Hungarian veteran swimmers Laszlo Cseh and Katinka Hosszu, nicknamed "The Iron Lady," will be looking for home glory.
British diving super star Tom Daley will compete on the 10m platform in Budapest as he tries to make amends for missing out on the Olympic final in Rio, having clinched bronze in the synchro event with partner Dan Goodfellow.
Daley won his lone individual world championship title in 2009 in Rome on the 10m platform when he was just 15 years old. Can he repeat the feat one more time?
High velocity diving
The sport of high diving, which made its debut at the world swimming championships in Barcelona in 2013, has evolved from cliff diving.
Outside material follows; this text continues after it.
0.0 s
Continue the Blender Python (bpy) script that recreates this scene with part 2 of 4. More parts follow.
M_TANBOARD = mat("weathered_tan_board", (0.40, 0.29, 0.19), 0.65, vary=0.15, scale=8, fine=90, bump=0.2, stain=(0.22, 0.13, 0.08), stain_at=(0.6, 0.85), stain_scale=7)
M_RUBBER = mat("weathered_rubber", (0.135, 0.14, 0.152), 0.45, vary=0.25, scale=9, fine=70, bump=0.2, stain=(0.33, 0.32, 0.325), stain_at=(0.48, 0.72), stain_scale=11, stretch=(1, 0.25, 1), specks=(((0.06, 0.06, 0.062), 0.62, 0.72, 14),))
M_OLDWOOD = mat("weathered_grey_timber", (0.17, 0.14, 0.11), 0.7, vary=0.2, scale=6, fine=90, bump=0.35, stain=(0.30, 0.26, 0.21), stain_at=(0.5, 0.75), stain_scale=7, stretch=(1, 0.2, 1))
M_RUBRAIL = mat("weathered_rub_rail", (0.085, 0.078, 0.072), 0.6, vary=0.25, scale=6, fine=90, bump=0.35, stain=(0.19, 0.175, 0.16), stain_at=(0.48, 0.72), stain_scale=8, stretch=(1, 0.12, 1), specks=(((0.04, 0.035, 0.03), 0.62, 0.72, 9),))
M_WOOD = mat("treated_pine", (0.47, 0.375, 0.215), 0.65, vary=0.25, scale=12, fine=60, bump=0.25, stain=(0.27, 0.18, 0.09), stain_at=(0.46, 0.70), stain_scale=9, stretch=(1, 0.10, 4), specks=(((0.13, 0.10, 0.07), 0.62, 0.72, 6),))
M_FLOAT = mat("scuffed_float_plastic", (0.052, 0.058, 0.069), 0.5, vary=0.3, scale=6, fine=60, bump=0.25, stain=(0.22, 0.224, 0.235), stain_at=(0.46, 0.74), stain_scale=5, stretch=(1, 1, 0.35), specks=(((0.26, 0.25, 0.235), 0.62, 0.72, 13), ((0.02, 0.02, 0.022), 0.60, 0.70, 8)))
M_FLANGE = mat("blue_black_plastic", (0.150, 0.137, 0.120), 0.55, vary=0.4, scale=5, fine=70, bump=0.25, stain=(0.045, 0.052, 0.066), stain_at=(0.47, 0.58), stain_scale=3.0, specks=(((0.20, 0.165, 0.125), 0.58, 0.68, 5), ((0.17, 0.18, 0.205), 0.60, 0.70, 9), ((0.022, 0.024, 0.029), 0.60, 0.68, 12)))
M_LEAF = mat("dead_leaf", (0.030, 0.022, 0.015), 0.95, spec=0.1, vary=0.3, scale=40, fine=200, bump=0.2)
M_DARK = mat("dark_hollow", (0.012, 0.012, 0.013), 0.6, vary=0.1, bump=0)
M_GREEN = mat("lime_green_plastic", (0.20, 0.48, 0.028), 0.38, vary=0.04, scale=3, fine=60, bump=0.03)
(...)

With a 27m platform for the men and a 20m platform for the women, this is not for the faint-hearted.
Divers can reach speeds of up to 90 kilometers-per-hour and in the case of the men will have a free-fall of close to three seconds.
This means divers will try and enter the water feet first instead of arms because of the impact. It's a high-risk sport, illustrated by the fact there will be at least two rescue divers present in the water to help in case of an emergency.
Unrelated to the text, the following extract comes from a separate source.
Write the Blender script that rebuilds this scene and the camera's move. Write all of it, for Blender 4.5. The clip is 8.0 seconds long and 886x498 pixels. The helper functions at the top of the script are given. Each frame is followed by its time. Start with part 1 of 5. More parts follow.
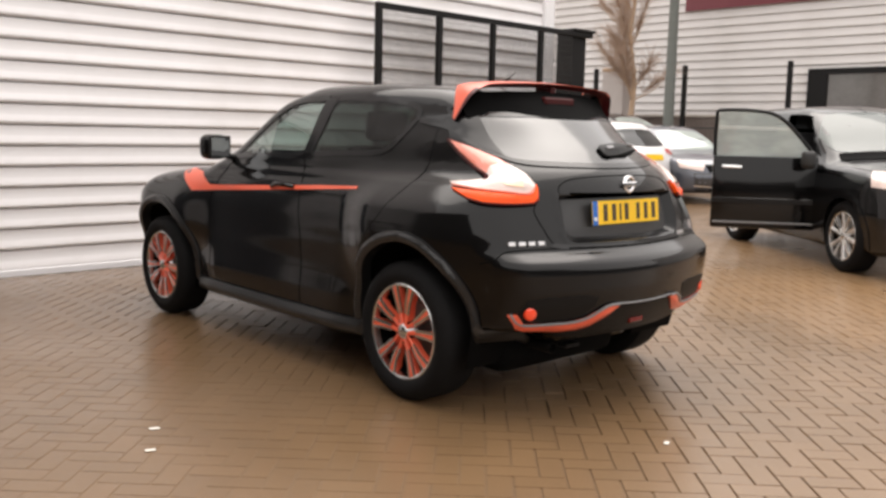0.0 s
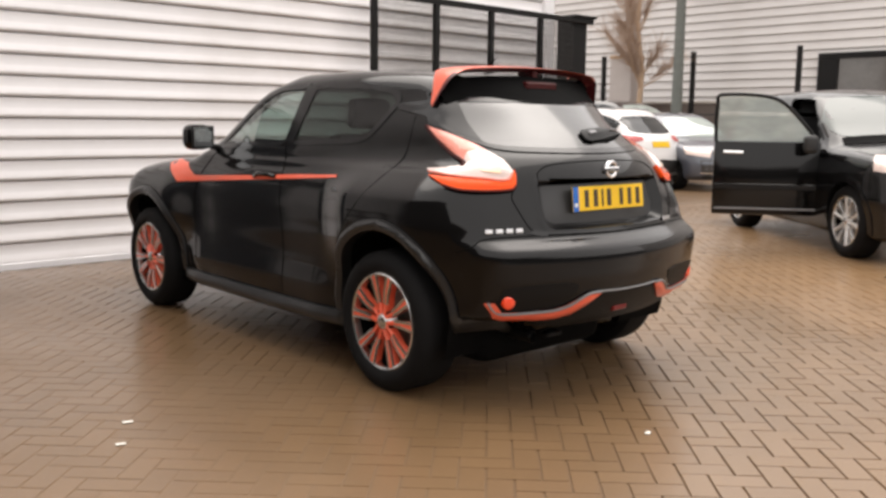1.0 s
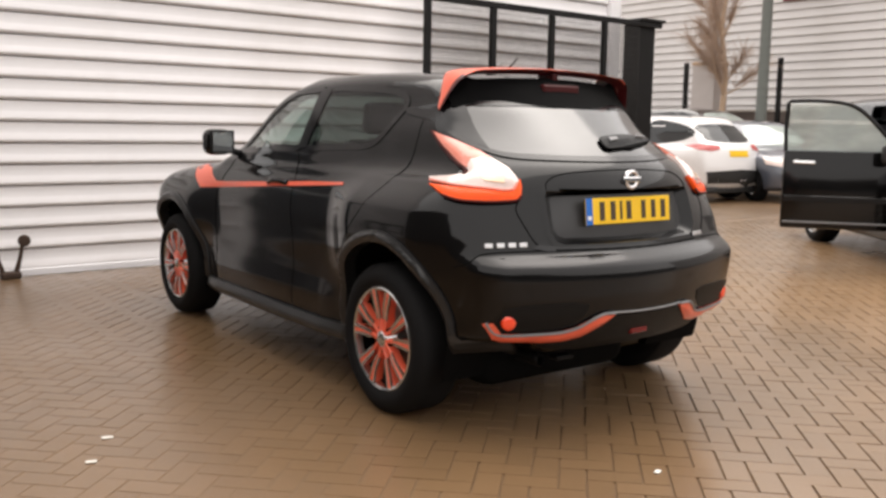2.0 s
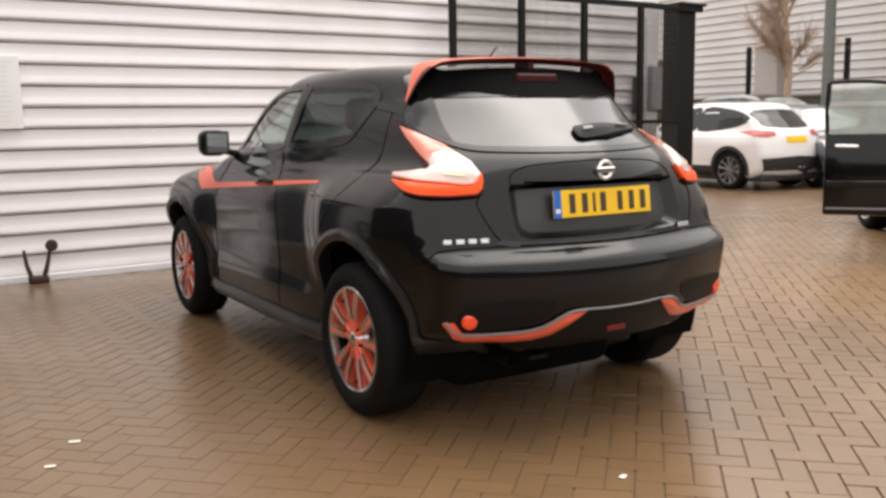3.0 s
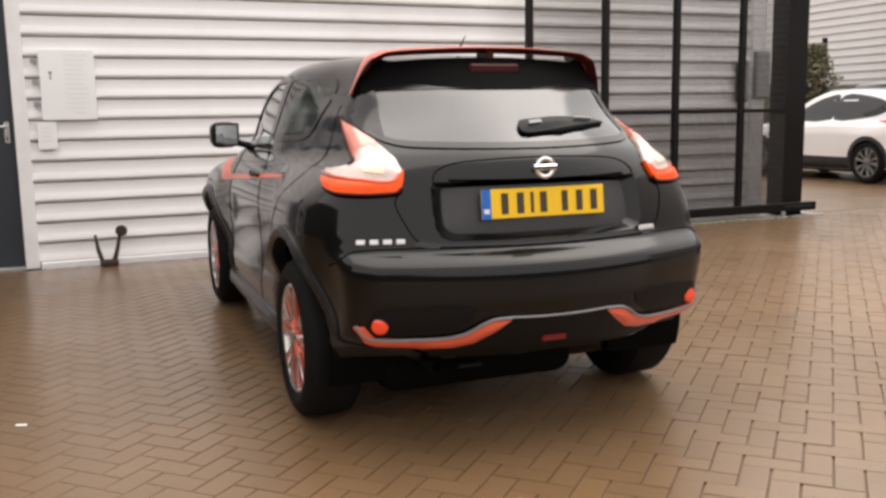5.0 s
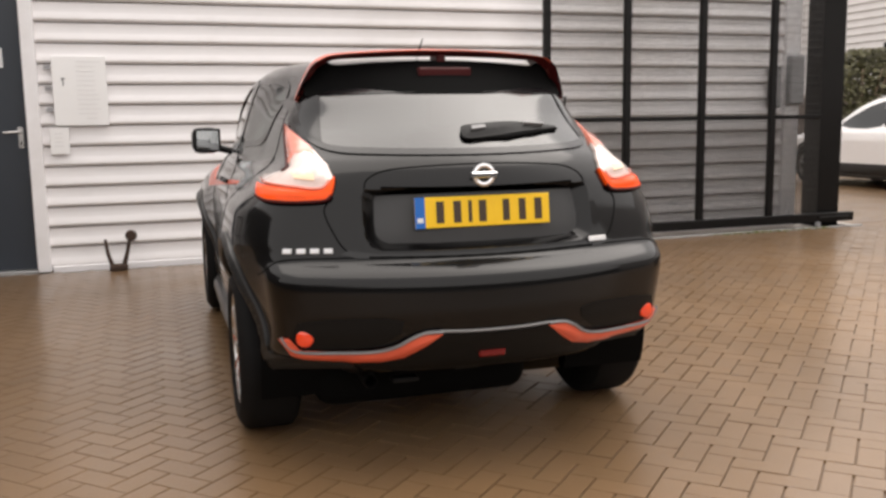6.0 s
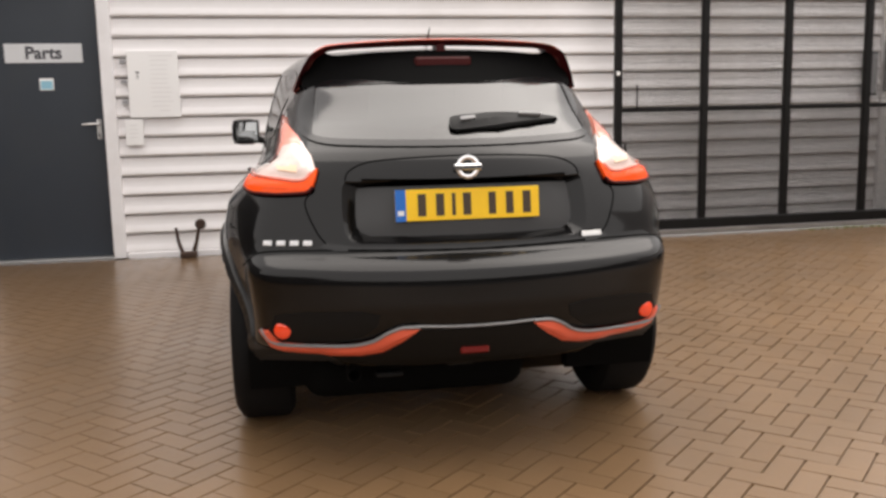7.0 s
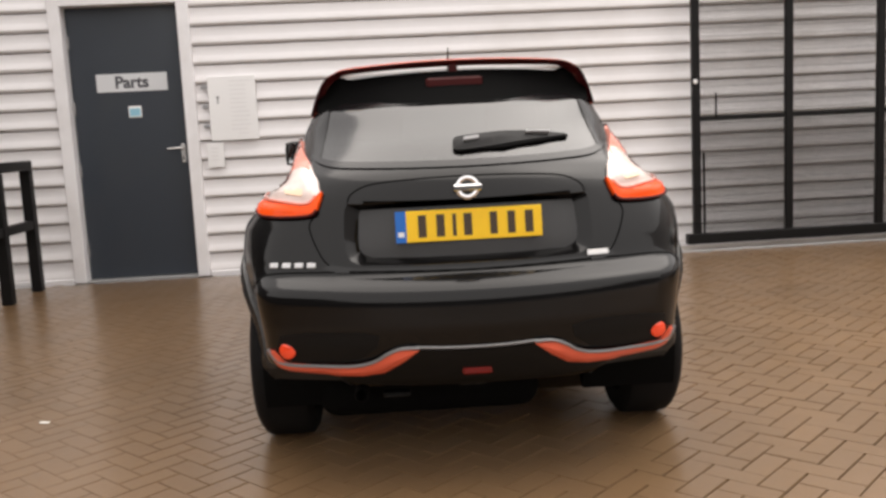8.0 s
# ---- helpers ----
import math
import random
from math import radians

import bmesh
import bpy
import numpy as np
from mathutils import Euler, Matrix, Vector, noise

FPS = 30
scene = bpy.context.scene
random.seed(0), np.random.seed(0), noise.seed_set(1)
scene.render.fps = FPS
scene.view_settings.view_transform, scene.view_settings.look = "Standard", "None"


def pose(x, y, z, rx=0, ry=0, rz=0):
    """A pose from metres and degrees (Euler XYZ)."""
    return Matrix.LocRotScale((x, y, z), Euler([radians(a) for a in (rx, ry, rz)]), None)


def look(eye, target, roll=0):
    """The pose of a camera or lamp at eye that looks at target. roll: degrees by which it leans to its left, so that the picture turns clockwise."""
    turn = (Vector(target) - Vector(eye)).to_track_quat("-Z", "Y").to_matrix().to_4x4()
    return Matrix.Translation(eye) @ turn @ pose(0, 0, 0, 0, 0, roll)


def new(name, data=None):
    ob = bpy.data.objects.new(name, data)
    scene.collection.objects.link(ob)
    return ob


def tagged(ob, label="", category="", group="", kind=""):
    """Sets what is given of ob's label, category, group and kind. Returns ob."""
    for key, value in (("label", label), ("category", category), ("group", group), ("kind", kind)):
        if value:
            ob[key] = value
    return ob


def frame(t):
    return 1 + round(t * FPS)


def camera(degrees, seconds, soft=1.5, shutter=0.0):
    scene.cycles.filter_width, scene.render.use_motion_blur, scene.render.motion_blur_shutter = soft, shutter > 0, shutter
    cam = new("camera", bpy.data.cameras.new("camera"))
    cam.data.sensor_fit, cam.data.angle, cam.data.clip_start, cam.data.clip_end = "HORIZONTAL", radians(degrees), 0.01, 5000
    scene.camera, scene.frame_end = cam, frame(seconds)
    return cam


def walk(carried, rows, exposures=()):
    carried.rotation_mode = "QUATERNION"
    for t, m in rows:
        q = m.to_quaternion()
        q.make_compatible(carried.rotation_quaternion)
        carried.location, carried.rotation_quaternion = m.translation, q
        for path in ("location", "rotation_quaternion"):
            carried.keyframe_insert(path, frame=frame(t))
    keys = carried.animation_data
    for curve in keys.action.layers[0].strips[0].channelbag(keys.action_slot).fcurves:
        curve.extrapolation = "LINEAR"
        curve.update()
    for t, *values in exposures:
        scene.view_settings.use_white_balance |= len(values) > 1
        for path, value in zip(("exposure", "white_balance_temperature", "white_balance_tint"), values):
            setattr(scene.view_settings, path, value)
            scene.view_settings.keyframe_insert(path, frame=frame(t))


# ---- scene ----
cam = camera(52.7, 8.0, soft=2.85, shutter=0.4)
PATH = [
    (0, (-3.614, -3.085, 1.277), (-2.232, -1.663, 1.018), 1.3),
    (0.5, (-3.551, -3.115, 1.279), (-2.161, -1.703, 1.009), 1.2),
    (0.8, (-3.489, -3.133, 1.268), (-2.108, -1.713, 0.999), 0.85),
    (1, (-3.448, -3.145, 1.259), (-2.089, -1.704, 0.979), 0.6),
    (1.5, (-3.228, -3.122, 1.256), (-1.936, -1.62, 0.981), 1.3),
    (3, (-2.572, -3.337, 1.245), (-1.488, -1.679, 0.969), -0.9),
    (3.5, (-2.345, -3.351, 1.262), (-1.304, -1.669, 0.965), -0.5),
    (4, (-2.134, -3.477, 1.253), (-1.19, -1.74, 0.95), -1.6),
    (4.5, (-1.922, -3.58, 1.262), (-1.086, -1.79, 0.953), -1.4),
    (6, (-1.213, -3.653, 1.243), (-0.568, -1.781, 0.962), -0.9),
    (6.5, (-0.975, -3.734, 1.247), (-0.453, -1.828, 0.938), -1.1),
    (7, (-0.746, -3.712, 1.237), (-0.345, -1.775, 0.939), -1.2),
    (7.5, (-0.587, -3.705, 1.255), (-0.331, -1.743, 0.963), -2.6),
    (8, (-0.343, -3.77, 1.255), (-0.197, -1.793, 0.992), -2.9),
]
walk(cam, [(t, look(eye, target, roll)) for t, eye, target, roll in PATH], exposures=[(0.0, 0.52, 6900, 12), (3.5, 0.44, 6900, 12), (8.0, 0.38, 6900, 12)])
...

If you've ever wondered what it's like to dive from 27 meters, roughly the same height as a nine-story appartment building, here's defending world champion Gary Hunt of Britain last year in Denmark:
World records are set to fall
Although this is a post-Olympic year, and some of the big guns are missing, historically swimming world records have been broken at this stage.
A year on from the London 2012 Games, six world records were set at the world swimming championships in Barcelona.
In 2009 in Rome, an astonishing 43 world records tumbled after swimmers were allowed to compete in polyurethane swim suits in what has since been dubbed the "Plastic Games."
Soon after, FINA banned the suits. Nine world records fell at the worlds in 2005 in Montreal, while six world marks were set in Fukuoka, Japan a year after the 2000 Sydney Games so it's highly likely we will be in for some exciting races at the Dagály Swimming Complex.